Ex Parte Pearson

3 So. 2d 5 | Ala. | 1941

The jurisdiction of the Probate Court to entertain a proceeding contesting a will is a statutory and limited jurisdiction, and after the proceeding to probate the will has eventuated in a final decree admitting the will to probate the court is without jurisdiction to entertain a contest.

The language of the statute is: "A will, before the probatethereof, may be contested," etc. [Italics supplied.] Code 1923, § 10625, Code 1940, Tit. 61, § 52; Ex parte Walter et al.,202 Ala. 281, 80 So. 119.

So, also, the jurisdiction conferred on the Circuit Court as a court of law by § 10636 of the Code, Code 1940, Tit. 61, § 63, is also a statutory and limited jurisdiction, and to warrant the exercise of that jurisdiction there must be pending in the Probate Court a valid contest when the Probate Court or the Judge thereof enters the order transferring the contest to the Circuit Court. Code 1923, § 10636.

In the instant case the final decree probating the will was entered on April 17, 1940, and the alleged contest was not filed until October 11, 1940. Under the statute, Code of 1923, § 9590, as amended at the Extra Session of the Legislature 1932, Acts 1932, p. 52, Code 1940, Tit. 13, § 295, the Probate Court had exhausted its jurisdiction and had no authority to receive and file the alleged contest.
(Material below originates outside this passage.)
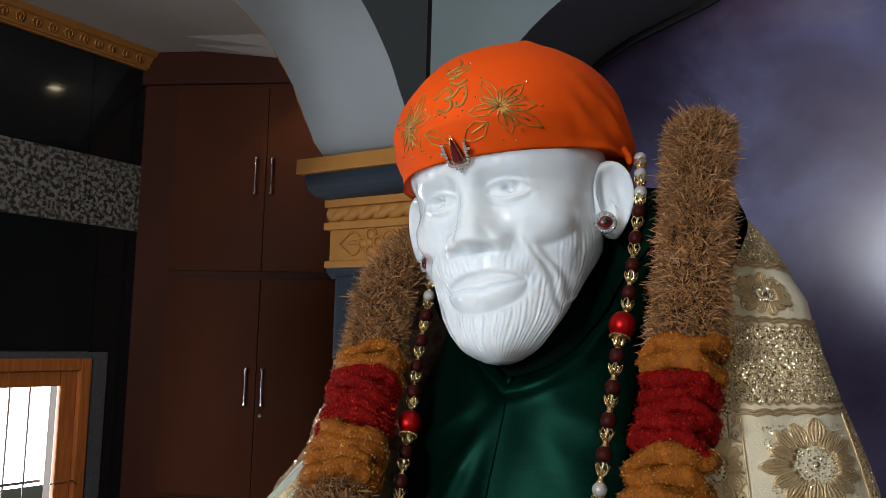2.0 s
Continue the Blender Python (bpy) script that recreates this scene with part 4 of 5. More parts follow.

The jurisdiction of the Circuit Court as a court of equity is also statutory and limited, and that jurisdiction can only be quickened into exercise, "by bill in equity" filed in the Circuit Court, by a person who has not contested and is interested in the estate of the decedent if the will is set aside, within "six months after the admission of such will to probate." Code 1923, § 10637, as amended by Act 1931, p. 844, Code 1940, Tit. 61, § 64. See Michie's Supplement to Code 1928; Ex parte Walter, supra.

It is familiar law in Alabama, the only way to quicken into exercise a statutory and limited jurisdiction is by pursuing the mode prescribed by the statute. Cox v. Johnson et al.,80 Ala. 22; Wiley v. *470 State, 117 Ala. 158, 159, 23 So. 690; Martin v. Martin et al.,173 Ala. 106, 55 So. 632.

The alleged certification of the contest by the Probate Judge to the Circuit Court and the filing of the papers therein were without authority of law, and the clerk of the Circuit Court had no authority to receive them. They were not Circuit Court papers. Ex parte Johnson Seats, 60 Ala. 429; Hurt et al. v. Knox, 220 Ala. 448, 126 So. 110; Collins Paving Co. v. Holseapple, 221 Ala. 308, 128 So. 599.

The receiving of said papers and the entry of the case on the docket was inefficacious to confer jurisdiction on the Circuit Court either as a court of law or equity to entertain the alleged contest, and all the court had authority to do was to strike the alleged case from the docket.

The demurrers of the respondent to the petition are not well taken and are overruled. Unless the respondent, upon being advised of this opinion, is content to make the appropriate order setting aside the order transferring the alleged contest to the equity docket, and striking the alleged case from the docket, the clerk will issue the peremptory writ of mandamus.

Peremptory writ ordered, conditionally.

GARDNER, C. J., and THOMAS and LIVINGSTON, JJ., concur.